Monday, August 03, 2015

What do you think of when you think about "public safety"?

Here is an essential op-ed by John Barry that ran in the New York Times over the weekend.  I say "essential" in that it lays out, for a national readership, the continuing challenge of protecting New Orleans, not only from flooding during the next inevitable major hurricane, but from sinking into the Gulf of Mexico altogether. For us locals, though, much of this is just review. Or so I thought, anyway.
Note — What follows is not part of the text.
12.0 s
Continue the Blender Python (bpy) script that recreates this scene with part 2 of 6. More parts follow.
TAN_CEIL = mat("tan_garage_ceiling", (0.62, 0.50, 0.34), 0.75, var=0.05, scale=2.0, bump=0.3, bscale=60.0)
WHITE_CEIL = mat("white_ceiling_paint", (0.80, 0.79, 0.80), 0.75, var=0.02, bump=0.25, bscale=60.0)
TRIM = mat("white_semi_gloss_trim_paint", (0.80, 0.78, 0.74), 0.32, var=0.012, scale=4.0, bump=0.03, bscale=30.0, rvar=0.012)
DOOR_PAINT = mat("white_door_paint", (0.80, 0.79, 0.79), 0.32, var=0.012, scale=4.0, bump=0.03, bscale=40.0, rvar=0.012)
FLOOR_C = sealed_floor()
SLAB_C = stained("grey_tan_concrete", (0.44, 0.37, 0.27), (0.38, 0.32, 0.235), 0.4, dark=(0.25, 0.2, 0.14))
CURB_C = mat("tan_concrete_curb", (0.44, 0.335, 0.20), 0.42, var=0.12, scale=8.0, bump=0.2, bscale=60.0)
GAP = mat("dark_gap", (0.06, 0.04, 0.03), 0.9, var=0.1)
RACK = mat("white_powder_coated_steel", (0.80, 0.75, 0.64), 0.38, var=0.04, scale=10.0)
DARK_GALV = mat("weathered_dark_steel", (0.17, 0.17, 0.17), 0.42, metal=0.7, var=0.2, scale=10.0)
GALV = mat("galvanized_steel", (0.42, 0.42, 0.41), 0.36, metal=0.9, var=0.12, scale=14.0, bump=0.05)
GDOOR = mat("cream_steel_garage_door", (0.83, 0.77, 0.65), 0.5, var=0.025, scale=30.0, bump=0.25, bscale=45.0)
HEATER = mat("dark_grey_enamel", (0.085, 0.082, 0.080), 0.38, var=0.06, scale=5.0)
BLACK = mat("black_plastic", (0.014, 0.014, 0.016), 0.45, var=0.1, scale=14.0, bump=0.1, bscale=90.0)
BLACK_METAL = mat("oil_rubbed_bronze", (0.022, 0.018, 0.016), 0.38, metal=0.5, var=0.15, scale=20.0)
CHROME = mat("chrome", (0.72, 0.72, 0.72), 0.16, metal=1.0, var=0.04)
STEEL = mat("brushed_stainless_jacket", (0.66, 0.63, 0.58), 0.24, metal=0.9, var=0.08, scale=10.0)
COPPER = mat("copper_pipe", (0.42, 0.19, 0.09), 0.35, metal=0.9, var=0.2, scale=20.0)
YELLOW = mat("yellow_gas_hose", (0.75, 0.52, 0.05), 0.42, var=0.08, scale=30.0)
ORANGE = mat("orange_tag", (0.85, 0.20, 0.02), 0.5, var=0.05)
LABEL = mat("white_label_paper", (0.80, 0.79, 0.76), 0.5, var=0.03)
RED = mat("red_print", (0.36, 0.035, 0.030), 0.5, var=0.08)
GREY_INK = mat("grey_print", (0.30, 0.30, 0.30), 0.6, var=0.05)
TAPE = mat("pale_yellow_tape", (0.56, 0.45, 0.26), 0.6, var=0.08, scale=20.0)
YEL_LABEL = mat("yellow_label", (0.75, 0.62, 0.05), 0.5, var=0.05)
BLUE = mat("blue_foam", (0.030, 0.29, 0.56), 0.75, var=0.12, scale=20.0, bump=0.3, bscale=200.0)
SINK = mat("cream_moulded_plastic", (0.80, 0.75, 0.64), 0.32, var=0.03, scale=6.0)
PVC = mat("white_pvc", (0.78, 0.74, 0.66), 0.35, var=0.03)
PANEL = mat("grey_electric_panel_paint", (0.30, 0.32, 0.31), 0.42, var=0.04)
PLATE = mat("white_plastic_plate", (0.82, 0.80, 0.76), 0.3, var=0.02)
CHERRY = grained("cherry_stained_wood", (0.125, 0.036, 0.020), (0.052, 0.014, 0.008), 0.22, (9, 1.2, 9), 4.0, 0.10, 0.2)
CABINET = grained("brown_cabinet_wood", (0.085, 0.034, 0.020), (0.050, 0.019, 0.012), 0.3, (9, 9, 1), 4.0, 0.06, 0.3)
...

Barry goes through the unique geology of South Louisiana, the problems of flood control and soil subsidence, and the special political challenges of holding the oil industry responsible for its sizeable contribution to the problem. His conclusion is dark.
Right now the city is safer than it was pre-Katrina, but it’s hardly secure, and it’s growing more dangerous every day. Even in the face of rising seas, however, it can be made much safer. The state has enough money to start its program, even if it doesn’t have nearly enough to continue, much less complete, the necessary work, once the BP settlement runs out. There is an unfortunate precedent. After Hurricane Betsy in 1965, the federal government began building the city’s hurricane protection. In 2005 when Katrina struck, that system remained unfinished.

On the 10th anniversary of Katrina, there will be much congratulating over how far the city has come. Mayor Landrieu has declared rebuilding over and is preparing to make New Orleans an international showpiece for its 300th anniversary in 2018. If the city and state focus on the one existential threat they face. New Orleans could have a sustainable future. But if focus dissipates, if politics blocks action, the 300th anniversary will most likely be the last centennial the city celebrates.
We've already seen politics block action. Barry experienced that first hand and writes about it in his article.  But that other part about "if the focus dissipates," that's worrisome. Barry pointedly places it aside the mayor's upcoming Tricentennial celebrations. Even this year, the official tone of the city's 10 year Katrina commemoration is one of great triumph. 

Meanwhile, the impending crisis has settled far to the back of our collective mind. I put the Barry article on Twitter the other day. Its title "Is New Orleans Safe?" generated immediate responses from many who assumed it was about crime.  We'll be arguing about whether or not we're safe from crime for as long as we're here. We haven't got much time left to decide how long that's going to be.